### STATED PROBLEM
Collect each line containing "Blender".

### EXERCISE MATERIAL
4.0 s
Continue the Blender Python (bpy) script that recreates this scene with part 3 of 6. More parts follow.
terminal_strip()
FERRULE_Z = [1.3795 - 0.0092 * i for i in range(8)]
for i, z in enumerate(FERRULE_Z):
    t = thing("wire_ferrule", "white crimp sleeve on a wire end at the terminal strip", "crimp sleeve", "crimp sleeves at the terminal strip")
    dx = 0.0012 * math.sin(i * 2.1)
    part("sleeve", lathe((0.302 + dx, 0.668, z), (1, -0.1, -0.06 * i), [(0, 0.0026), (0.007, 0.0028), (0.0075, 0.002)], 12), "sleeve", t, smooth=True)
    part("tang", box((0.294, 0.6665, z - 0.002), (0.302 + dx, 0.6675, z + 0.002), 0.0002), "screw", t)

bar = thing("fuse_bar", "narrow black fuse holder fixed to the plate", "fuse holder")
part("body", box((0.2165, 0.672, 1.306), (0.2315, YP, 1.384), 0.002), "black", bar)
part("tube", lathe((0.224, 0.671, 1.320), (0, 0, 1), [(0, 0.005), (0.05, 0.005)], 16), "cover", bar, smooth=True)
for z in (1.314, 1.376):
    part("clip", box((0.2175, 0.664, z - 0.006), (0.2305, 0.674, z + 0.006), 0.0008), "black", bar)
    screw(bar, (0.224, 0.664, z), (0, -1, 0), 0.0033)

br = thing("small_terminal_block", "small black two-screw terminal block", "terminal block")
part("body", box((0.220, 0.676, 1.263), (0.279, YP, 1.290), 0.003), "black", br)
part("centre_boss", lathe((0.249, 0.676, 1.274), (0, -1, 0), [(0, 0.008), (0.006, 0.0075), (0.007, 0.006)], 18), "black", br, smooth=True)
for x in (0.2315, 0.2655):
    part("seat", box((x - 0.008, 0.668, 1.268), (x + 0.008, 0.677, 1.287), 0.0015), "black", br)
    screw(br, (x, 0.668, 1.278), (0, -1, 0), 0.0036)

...

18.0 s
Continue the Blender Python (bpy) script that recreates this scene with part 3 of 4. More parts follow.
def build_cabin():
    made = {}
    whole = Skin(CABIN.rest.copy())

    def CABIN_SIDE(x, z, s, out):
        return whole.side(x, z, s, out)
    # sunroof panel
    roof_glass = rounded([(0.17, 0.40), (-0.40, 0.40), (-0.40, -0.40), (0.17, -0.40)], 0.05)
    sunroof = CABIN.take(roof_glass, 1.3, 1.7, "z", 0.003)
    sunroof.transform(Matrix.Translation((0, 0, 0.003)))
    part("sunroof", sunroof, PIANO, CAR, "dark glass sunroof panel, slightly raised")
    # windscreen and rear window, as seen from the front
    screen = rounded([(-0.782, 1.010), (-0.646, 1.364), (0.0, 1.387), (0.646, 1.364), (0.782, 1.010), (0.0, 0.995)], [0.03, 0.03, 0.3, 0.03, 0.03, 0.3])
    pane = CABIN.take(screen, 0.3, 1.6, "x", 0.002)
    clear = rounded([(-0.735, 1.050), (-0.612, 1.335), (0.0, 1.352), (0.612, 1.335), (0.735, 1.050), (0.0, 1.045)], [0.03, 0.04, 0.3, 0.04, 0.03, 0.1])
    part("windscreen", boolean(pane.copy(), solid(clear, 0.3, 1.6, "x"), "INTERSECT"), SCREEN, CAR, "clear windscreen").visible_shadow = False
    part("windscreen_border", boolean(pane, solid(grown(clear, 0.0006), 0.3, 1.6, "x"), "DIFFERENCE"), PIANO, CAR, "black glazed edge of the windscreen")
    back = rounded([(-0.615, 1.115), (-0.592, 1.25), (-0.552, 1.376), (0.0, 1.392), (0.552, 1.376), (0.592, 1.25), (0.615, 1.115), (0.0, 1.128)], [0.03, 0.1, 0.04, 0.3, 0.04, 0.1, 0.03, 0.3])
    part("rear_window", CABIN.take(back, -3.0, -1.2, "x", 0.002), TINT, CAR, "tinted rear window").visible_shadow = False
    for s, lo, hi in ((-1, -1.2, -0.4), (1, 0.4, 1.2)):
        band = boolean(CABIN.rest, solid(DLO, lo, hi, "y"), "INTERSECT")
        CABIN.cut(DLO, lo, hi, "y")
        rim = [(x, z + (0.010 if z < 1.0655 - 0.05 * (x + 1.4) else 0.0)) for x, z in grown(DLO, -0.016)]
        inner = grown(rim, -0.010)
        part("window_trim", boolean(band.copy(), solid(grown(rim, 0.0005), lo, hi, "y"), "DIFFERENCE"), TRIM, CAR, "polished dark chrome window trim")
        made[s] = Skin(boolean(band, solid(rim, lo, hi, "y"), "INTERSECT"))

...

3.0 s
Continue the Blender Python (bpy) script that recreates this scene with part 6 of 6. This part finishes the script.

### OUTPUT BELOW
Continue the Blender Python (bpy) script that recreates this scene with part 3 of 6. More parts follow.
Continue the Blender Python (bpy) script that recreates this scene with part 3 of 4. More parts follow.
Continue the Blender Python (bpy) script that recreates this scene with part 6 of 6. This part finishes the script.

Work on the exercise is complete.